## Short task
Find each line with the string "that" and report it.

-------- Raw data --------

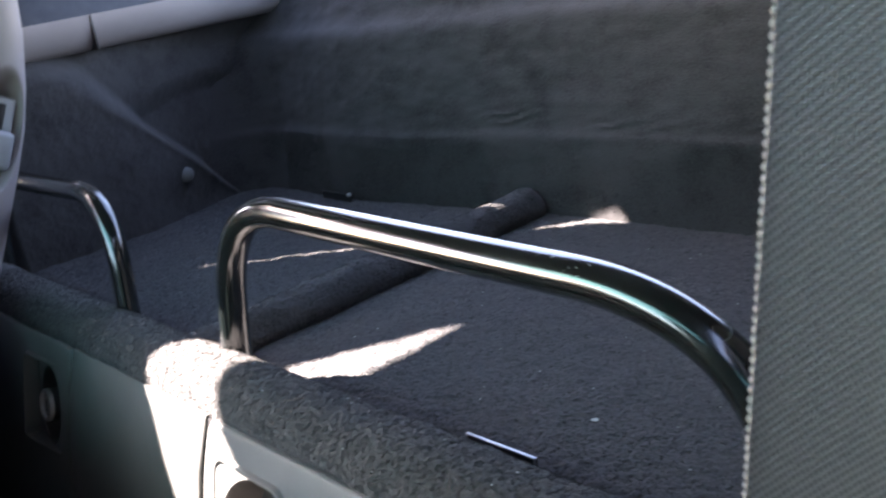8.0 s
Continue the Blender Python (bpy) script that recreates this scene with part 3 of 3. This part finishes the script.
# ---- far front seat, standing upright behind the window ----
seat = thing("front_seat", "dark cloth front seat with sloping shoulders beside the far window", "car seat")
bm = bmesh.new()
add_prism(bm, [(LOW, FAR + 0.004), (LOW, 0.02), (0.03, 0.02), (0.07, -0.14), (0.09, -0.22), (0.115, -0.30), (0.150, -0.355), (0.200, -0.41), (0.393, -0.575), (0.491, -0.665), (0.543, -0.71), (0.59, FAR + 0.004)], 1, -0.318, -0.300)
part("back_shell", bm, DARK, seat)
bm = bmesh.new()
add_prism(bm, [(LOW, FAR + 0.01), (LOW, -0.40), (-0.10, -0.40), (0.05, -0.62), (0.20, FAR + 0.01)], 1, -0.44, -0.318)
bmesh.ops.bevel(bm, geom=list(bm.edges), offset=0.02, segments=3, affect="EDGES")
part("backrest", bm, DARK, seat)
bm = bmesh.new()
add_box(bm, (FAR + 0.01, -0.95, LOW), (-0.30, -0.44, -0.20), 0.04, 3)
part("cushion", bm, DARK, seat)

near_seat = thing("front_seat", "dark cloth front seat standing beside the belt", "car seat")
bm = bmesh.new()
add_box(bm, (0.16, -0.80, LOW), (0.90, -0.62, 0.50), 0.06, 4)
part("backrest", bm, DARK, near_seat)
bm = bmesh.new()
add_box(bm, (0.36, -0.80, 0.485), (0.70, -0.67, 0.69), 0.05, 4)
part("headrest", bm, DARK, near_seat)
bm = bmesh.new()
add_box(bm, (0.06, -1.20, LOW), (0.90, -0.79, -0.20), 0.04, 3)
part("cushion", bm, DARK, near_seat)

# ---- near belt ----
def webbing_material():
    """Woven webbing: lengthwise columns of slanting stitches that change direction from column to column."""
    m, nodes, links, bsdf = node_material("belt_weave")

    def math_node(op, a, b=None, c=None):
        nd = nodes.new("ShaderNodeMath")
        nd.operation = op
        for k, v in enumerate((a, b, c)):
            if v is None:
                continue
            if isinstance(v, (int, float)):
                nd.inputs[k].default_value = v
            else:
                links.new(v, nd.inputs[k])
        return nd.outputs[0]

    tex = nodes.new("ShaderNodeTexCoord")
    sep = nodes.new("ShaderNodeSeparateXYZ")
    links.new(tex.outputs["Object"], sep.inputs[0])
    u, v = sep.outputs["X"], sep.outputs["Y"]
    wob = nodes.new("ShaderNodeTexNoise")
    wob.inputs["Scale"].default_value = 260.0
    links.new(tex.outputs["Object"], wob.inputs["Vector"])
    row = math_node("MULTIPLY_ADD", wob.outputs["Fac"], 0.12, math_node("DIVIDE", u, 0.0014))
    shift = math_node("MULTIPLY", math_node("MODULO", math_node("FLOOR", math_node("ADD", row, 400.0)), 3.0), 4 * math.pi / 3)
    along = math_node("MULTIPLY_ADD", math_node("MULTIPLY_ADD", wob.outputs["Fac"], 0.0006, v), 2 * math.pi / 0.0036, shift)
    stitch = math_node("SMOOTH_MIN", math_node("MULTIPLY_ADD", math_node("SINE", along), 0.9, 0.65), 1.0, 0.2)
    stitch = math_node("MAXIMUM", stitch, 0.0)
    column = math_node("ABSOLUTE", math_node("SINE", math_node("MULTIPLY", row, math.pi)))
    height = math_node("MULTIPLY", stitch, math_node("MULTIPLY_ADD", column, 0.85, 0.15))
    ramp = nodes.new("ShaderNodeValToRGB")
    ramp.color_ramp.elements[0].position, ramp.color_ramp.elements[0].color = 0.0, (0.26, 0.262, 0.266, 1)
    ramp.color_ramp.elements[1].position, ramp.color_ramp.elements[1].color = 1.0, (0.66, 0.66, 0.67, 1)
    links.new(math_node("MULTIPLY_ADD", wob.outputs["Fac"], 0.4, math_node("MULTIPLY", height, 0.7)), ramp.inputs["Fac"])
    links.new(ramp.outputs["Color"], bsdf.inputs["Base Color"])
    bsdf.inputs["Roughness"].default_value = 0.6
    b = nodes.new("ShaderNodeBump")
    b.inputs["Strength"].default_value, b.inputs["Distance"].default_value = 0.9, 0.0006
    links.new(height, b.inputs["Height"])
    links.new(b.outputs["Normal"], bsdf.inputs["Normal"])
    return m


belt = thing("seat_belt", "pale grey woven seat belt hanging in front of the bar", "seat belt")
B0, B1 = Vector((0.5504, -0.1471, -0.10)), Vector((0.6163, -0.0859, 0.565))
BL = (B1 - B0).normalized()
BW = Vector((0.80, 0.60, 0.0))
BW = (BW - BL * BW.dot(BL)).normalized()
BN = BW.cross(BL)
place = Matrix.Translation(B0) @ Matrix((BW, BL, BN)).transposed().to_4x4()
STEP = 0.0009
count = int((B1 - B0).length / STEP)
WEAVE = webbing_material()


def tooth(i):
    return (0.0005, 0.0001, -0.0004, -0.0001)[i % 4]


bm = bmesh.new()
add_sheet(bm, [[(w, i * STEP, h) for w, h in ((0.0016, 0.0006), (0.003, 0.0004), (0.0122, 0.0002), (0.024, 0.0), (0.036, 0.0002), (0.0445, 0.0004), (0.0459, 0.0006))] for i in range(0, count + 1, 4)])
part("webbing", bm, WEAVE, belt).matrix_basis = place
for flip_side in (False, True):
    bm = bmesh.new()
    rows = []
    for i in range(count + 1):
        lift = 0.00015 if i % 4 > 1 else 0.0
        row = [(tooth(i), i * STEP, -0.0004), (tooth(i), i * STEP, 0.0002 + lift), (0.0008, i * STEP, 0.0008 + lift), (0.0017, i * STEP, 0.00055)]
        rows.append([(0.0475 - w, y, h) if flip_side else (w, y, h) for w, y, h in row])
    add_sheet(bm, rows)
    part("selvedge", bm, WEAVE, belt, "scalloped woven edge").matrix_basis = place


# ---- floor brackets ----
WORN_METAL = grained("worn_metal", (0.38, 0.38, 0.38), (0.56, 0.56, 0.56), 0.38, scale=120, fine=900, bump=0.2, depth=0.0003)


def floor_bracket(x0, x1, y, lip, metal, label, tabs=True, low=0.0103, end=None, thick=0.0017):
    """A low catch: an upright plate with a thin rolled lip, on small tabs, one end folded down."""
    br = thing("floor_bracket", label, "bracket", "brackets on the cargo floor")
    bm = bmesh.new()
    add_box(bm, (x0, y - 0.0012, -0.008), (x1, y + 0.0005, low + 0.0002), 0.0005)
    part("plate", bm, metal, br)
    bm = bmesh.new()
    add_box(bm, (x0, y - 0.0001 - thick, low), (x1, y + 0.0010, low + thick), 0.4 * thick, 3)
    part("lip", bm, lip, br, "smooth rolled lip")
    for x, material, reach in ((x0 + 0.001, metal, 0.007), (x1 - 0.0012, end or lip, 0.0022)) if tabs else ():
        bm = bmesh.new()
        add_box(bm, (x - 0.0011, y - reach, -0.008), (x + 0.0011, y - 0.0010, low), 0.0005)
        part("tab", bm, material, br)
    if end and not tabs:
        bm = bmesh.new()
        add_box(bm, (x1 - 0.006, y - 0.0030, low - 0.002), (x1 + 0.001, y + 0.0012, low + 0.0026), 0.0008, 3)
        part("tip", bm, end, br, "bare metal tip")
    return br


floor_bracket(0.234, 0.305, 0.0290, STEEL, BLACK_PLASTIC, "black bracket on the carpet behind the ridge")
floor_bracket(-0.590, -0.530, 0.0270, BLACK_PLASTIC, BLACK_PLASTIC, "small black bracket on the carpet behind the ridge", low=0.0010, end=STEEL)
floor_bracket(0.210, 0.275, 0.486, WORN_METAL, BLACK_PLASTIC, "black bracket with pale worn metal lip below the rear wall", tabs=False, low=0.0060, thick=0.0036)
floor_bracket(-0.568, -0.492, 0.455, BLACK_PLASTIC, BLACK_PLASTIC, "dark bracket with a bare metal tip below the rear wall", tabs=False, end=WORN_METAL)

# ---- screw in the side panel ----
bm = bmesh.new()
bmesh.ops.create_uvsphere(bm, u_segments=16, v_segments=10, radius=0.0125)
for v in bm.verts:
    v.co.x *= 0.45
screw = tagged(part("screw_cap", bm, PANEL_GREY), "round grey screw cap in the side panel", "screw")
screw.matrix_basis = pose(float(side_x(np.array(0.319), np.array(0.067))) + 0.002, 0.319, 0.067, 0, 0, -10)


# ---- lint on the carpet ----
def lint_fleck(x, y, size, seed, turn=None):
    bm = bmesh.new()
    rnd = random.Random(seed)
    outer = [bm.verts.new((size * rnd.uniform(0.7, 1.2) * math.cos(t), size * rnd.uniform(0.45, 0.8) * math.sin(t), rnd.uniform(0, 0.0006))) for t in (2 * math.pi * k / 9 for k in range(9))]
    mid = bm.verts.new((0, 0, 0.0012))
    for a, b in zip(outer, outer[1:] + outer[:1]):
        bm.faces.new((a, b, mid))
    ob = tagged(part("lint_fleck", bm, LINT), "tiny pale lint fleck on the carpet", "lint", "lint on the carpet")
    if turn is not None:
        ob.matrix_basis = pose(x, RY + float(ridge_r(turn) + 0.0004) * math.cos(turn), RZ + float(ridge_r(turn) + 0.0004) * math.sin(turn), math.degrees(turn) - 90, 0, 0)
        return
    ob.matrix_basis = pose(x, y, floor_z(np.array(x), np.array(y)).item() + 0.0012, 0, 0, rnd.uniform(0, 180))


lint_fleck(0.291, 0.105, 0.0036, 1)
rnd = random.Random(4)
for k in range(40):
    lint_fleck(rnd.uniform(-0.05, 0.45), rnd.uniform(0.05, 0.44), rnd.uniform(0.0005, 0.0011), 20 + k)
for k in range(16):
    lint_fleck(rnd.uniform(0.05, 0.50), 0, rnd.uniform(0.0006, 0.0012), 80 + k, rnd.uniform(1.0, 2.6))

--------

## Solution to this problem
Continue the Blender Python (bpy) script that recreates this scene with part 3 of 3. This part finishes the script.
    """Woven webbing: lengthwise columns of slanting stitches that change direction from column to column."""